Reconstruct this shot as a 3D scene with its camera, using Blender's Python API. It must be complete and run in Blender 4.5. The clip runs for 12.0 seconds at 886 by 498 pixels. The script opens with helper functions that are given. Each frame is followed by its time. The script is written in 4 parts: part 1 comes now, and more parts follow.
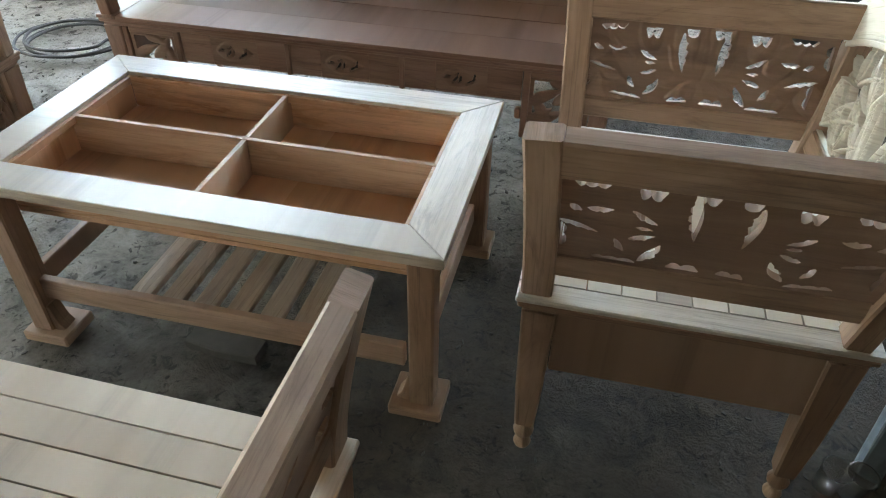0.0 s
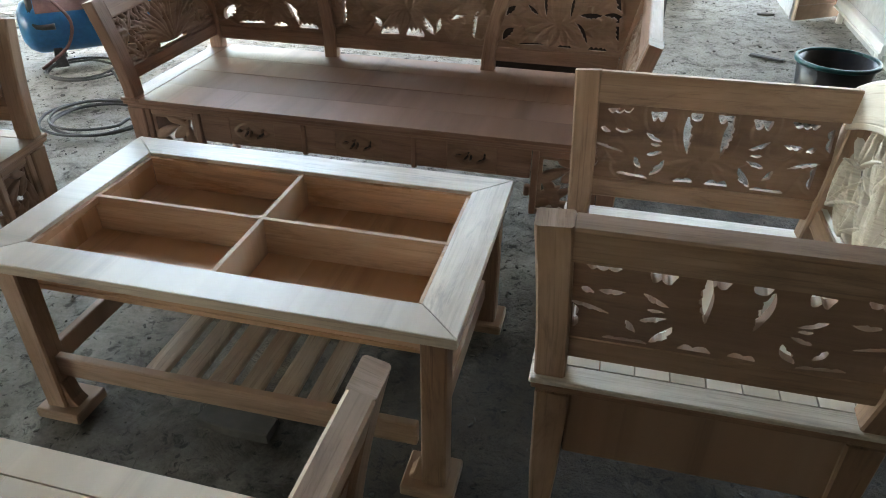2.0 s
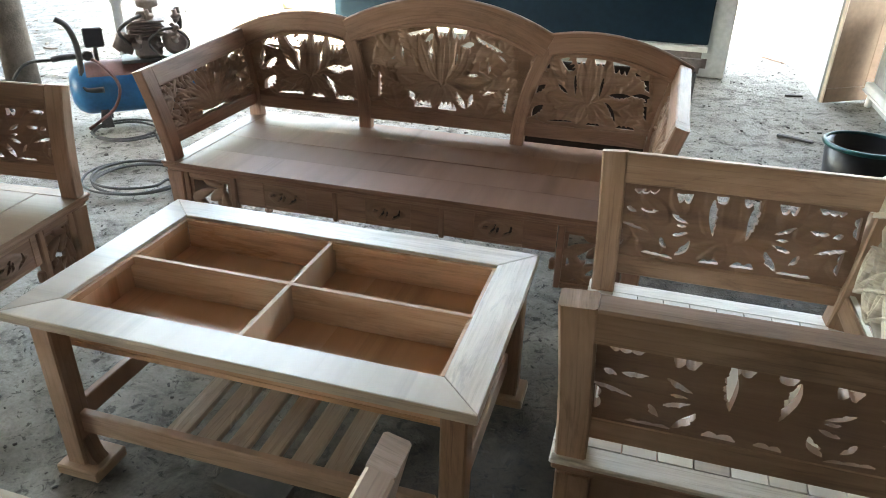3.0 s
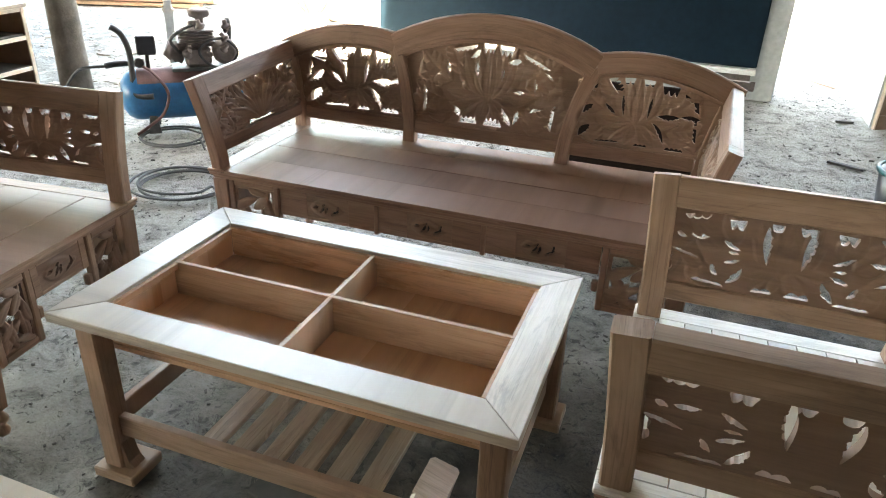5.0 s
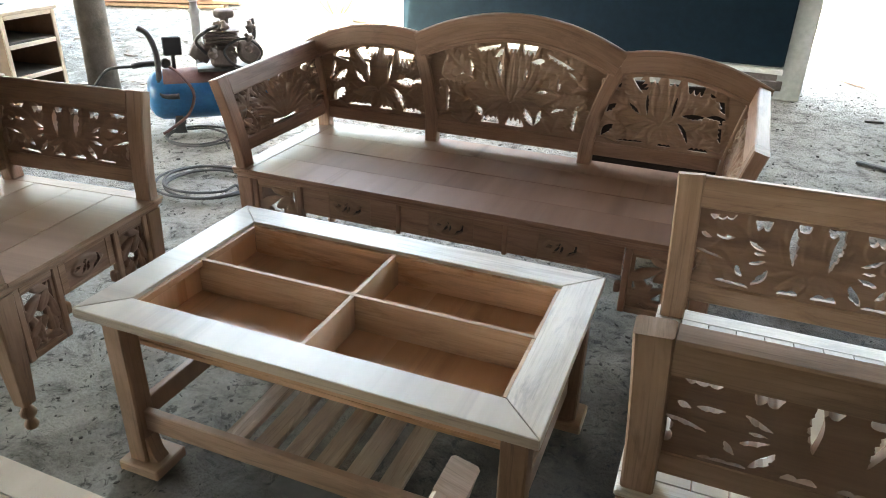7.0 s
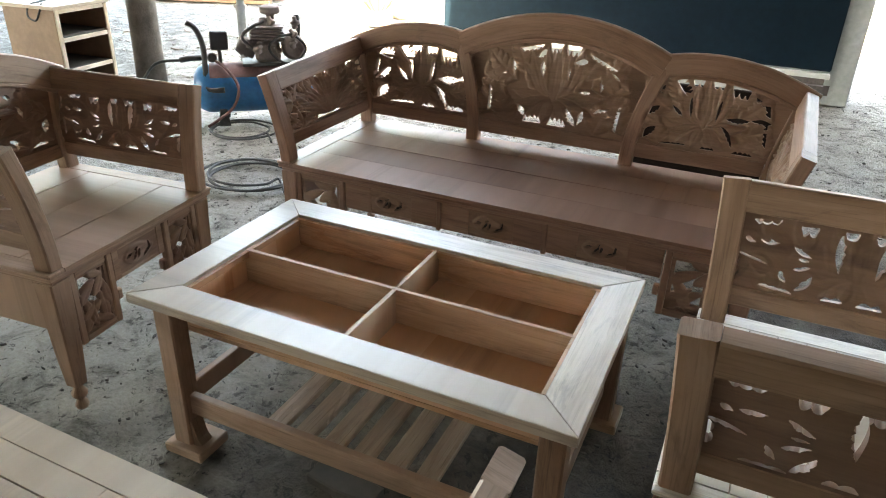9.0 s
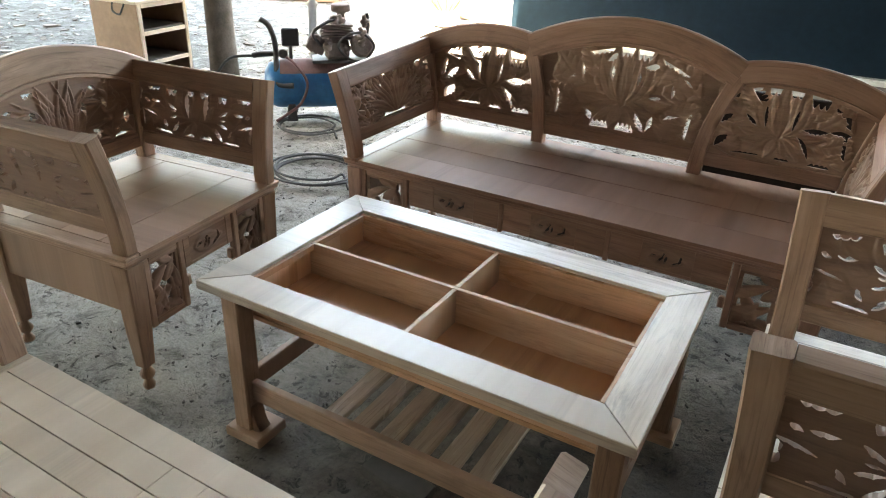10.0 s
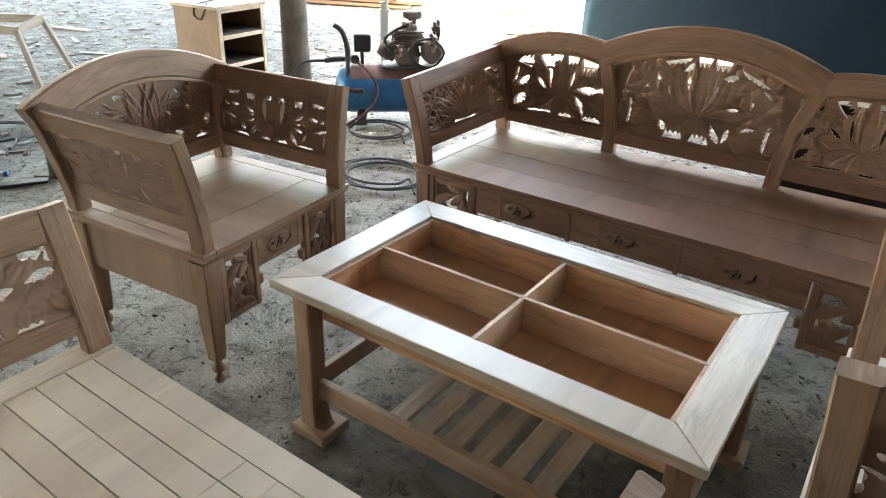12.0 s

_ _ _ _ _ _ _

## [Task objective]
Output the lines above in full and exactly as given, omitting any pictures.

## [Response for this exercise]
Reconstruct this shot as a 3D scene with its camera, using Blender's Python API. It must be complete and run in Blender 4.5. The clip runs for 12.0 seconds at 886 by 498 pixels. The script opens with helper functions that are given. Each frame is followed by its time. The script is written in 4 parts: part 1 comes now, and more parts follow.
0.0 s
2.0 s
3.0 s
5.0 s
7.0 s
9.0 s
10.0 s
12.0 s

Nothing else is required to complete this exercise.